All merged magnetic heads have a separation between the read and write gaps. This separation causes misregistration between the read and write gaps when the magnetic head is located at outer tracks on the magnetic disk. In the magnetic disk drive, an actuator swings the magnetic head across the rotating disk to various circular tracks on the disk. At the innermost track the read and write gaps are substantially aligned with one another and there is substantially no misregistration. At the innermost track the read gap follows within the track written by the write gap. However, when the actuator swings the magnetic head to the outermost track the read and write gaps are misaligned with respect to the track. If the write gap is within the track being written the read gap may be partially in the track and partially in an adjacent track. The misregistration increases with an increase in the separation between the read and write gaps. In magnetic heads where the write head is constructed before the read head the profile of the insulation stack of the write head raises the height of the first shield layer of the read head. It would be desirable if this profile could be reduced so that the read and write gaps are closer together.
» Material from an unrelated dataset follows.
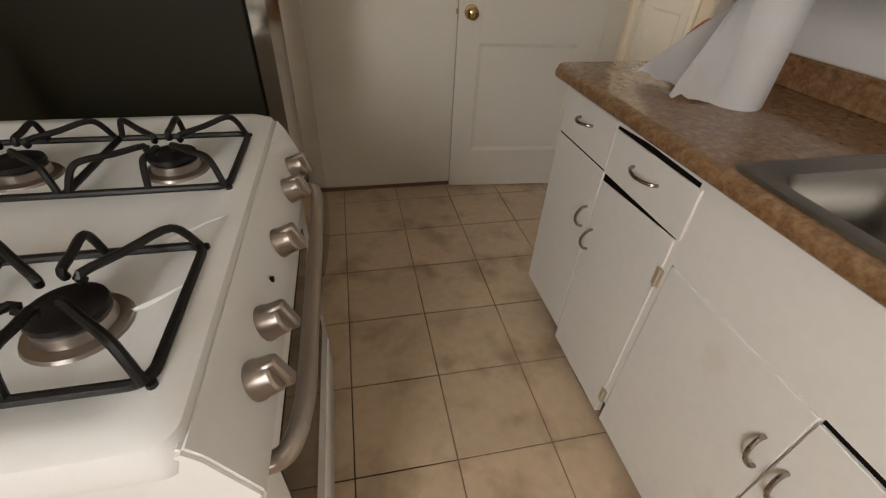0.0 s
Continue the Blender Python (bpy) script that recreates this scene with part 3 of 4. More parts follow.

Still another problem with prior art magnetic heads is that heating of high magnetic moment pole tips risks damage to the read sensor of the underlying read head. A high magnetic material is Ni45Fe55 as compared to Ni80Fe20. Pole tips constructed of high magnetic material are desirable because they will conduct higher flux density without saturating. Because the read head is placed under the write head while sharing the second shield/first pole tip elements (merged design), the read head is exposed to intense flux variations during the operation of the pole tips. This can result in damage and ultimate failure of the read sensor.
Heat also causes problems during use of the head. All of the coils are found in the write head. Modern disks are made with higher coercivity. To write to disks with high coercivity, more moment must come from the head, so more current must pass through the coils. The increased current generates more heat, which causes the copper in the coils to expand, causing the materials in front of them to protrude. Further, the coils are typically sandwiched between photoresist, which has less than ½ the expansion coefficient of Cu, resulting in an uneven air bearing surface (ABS). The ferromagnetic element also protrudes when heated. To compensate for protrusion, more flying gap is needed between the disk and head, resulting in lower resolution. This in turn lowers the maximum disk density, as the head needs to be very close to the disk for high areal density. Thus it is desirable to decrease heat to reduce expansion of the head layers. To provide the required read current with lower heat, adding additional turns to the coils has been attempted, but this increases the size of the head. While more turns can carry more current, this increases reluctance, so more magnetic moment is needed because there are more losses. Making the copper coils bigger with less separation between the coils decreases parasitic resistance and thus produces less heat, but at some point the coil becomes difficult to fabricate because after electroplating the copper, an ion milling process or sputtering process must be used to remove the Cu seed layer that was used to nucleate the copper during the electroplating operation. If the coils are too close together, the ions can't penetrate the gaps to clean up the seed layer, which ultimately has the effect of shorting the coil.
Furthermore, for efficiency, inductive heads are now being designed with very short distance between the ABS and the closure back gap. Patents on this concept include U.S. Pat. No. 6,259,583 which uses a pedestal-like structure to bring the coils up to 4 μm from the ABS. However, by having the coils so close to the ABS and the pitch of the coils very small, the heat dissipation over such small area creates thermal protrusion causing unwanted larger magnetic separation between the disk and head.
What is needed is a way to reduce the heat in the write head (i.e., improve heat dissipation) in order to keep the protrusion under control while avoiding the aforementioned problems.
Yet another problem is that during fabrication, the write head is formed last. As touched on above, the write head contains the most difficult layers to fabricate, thereby increasing the chance of error. For instance, the write head has many layers of thick dissimilar material, some hard and some soft. Each of these requires special processing (heating, milling, etc.) are prone to errors and/or can damage existing layers. Other difficulties arise when constructing the read portion which include bad imaging, bad composition when plating, smudges, lint, residue from prior processes, scratching, etc. If these difficulties extend to the write head, an error could occur during fabrication of the write head, so the entire wafer may have to be discarded, causing loss of precious time as well as substantial sums of money.
What is needed is a way to fabricate the most difficult layers first, thereby minimizing loss in case of error. This means fabricating the write head first.
Prior art U.S. Pat. No. 6,130,809 discloses a longitudinal write head placed under a read head. Because the head is designed for longitudinal recording, inherent with that concept is the need to produce very thick pole tips with large aspect ratio demands (>20:1). It also precludes the use of vacuum deposited films for the poles because it would require patterning using ion milling incapable of producing such aspect ratios.
A further problem encountered in the prior art, and particularly in longitudinal writing, is fringing fields. To increase bit density, tracks must be positioned very closely together. Similarly, the bit to bit density must be high. The close proximity of tracks and bits increases the risk of fringe writing. As areal density increases, the magnetic moment of the disk increases. To abate the paramagnetic limit of the media, more magnetic flux must be emitted from the pole tip because it also needs much thinner write gaps to increase the on-track bit density. This further increases the size of the fringing fields.
What is therefore needed is a perpendicular recording head, and process for manufacturing the same, that overcomes the problems inherent in the prior art.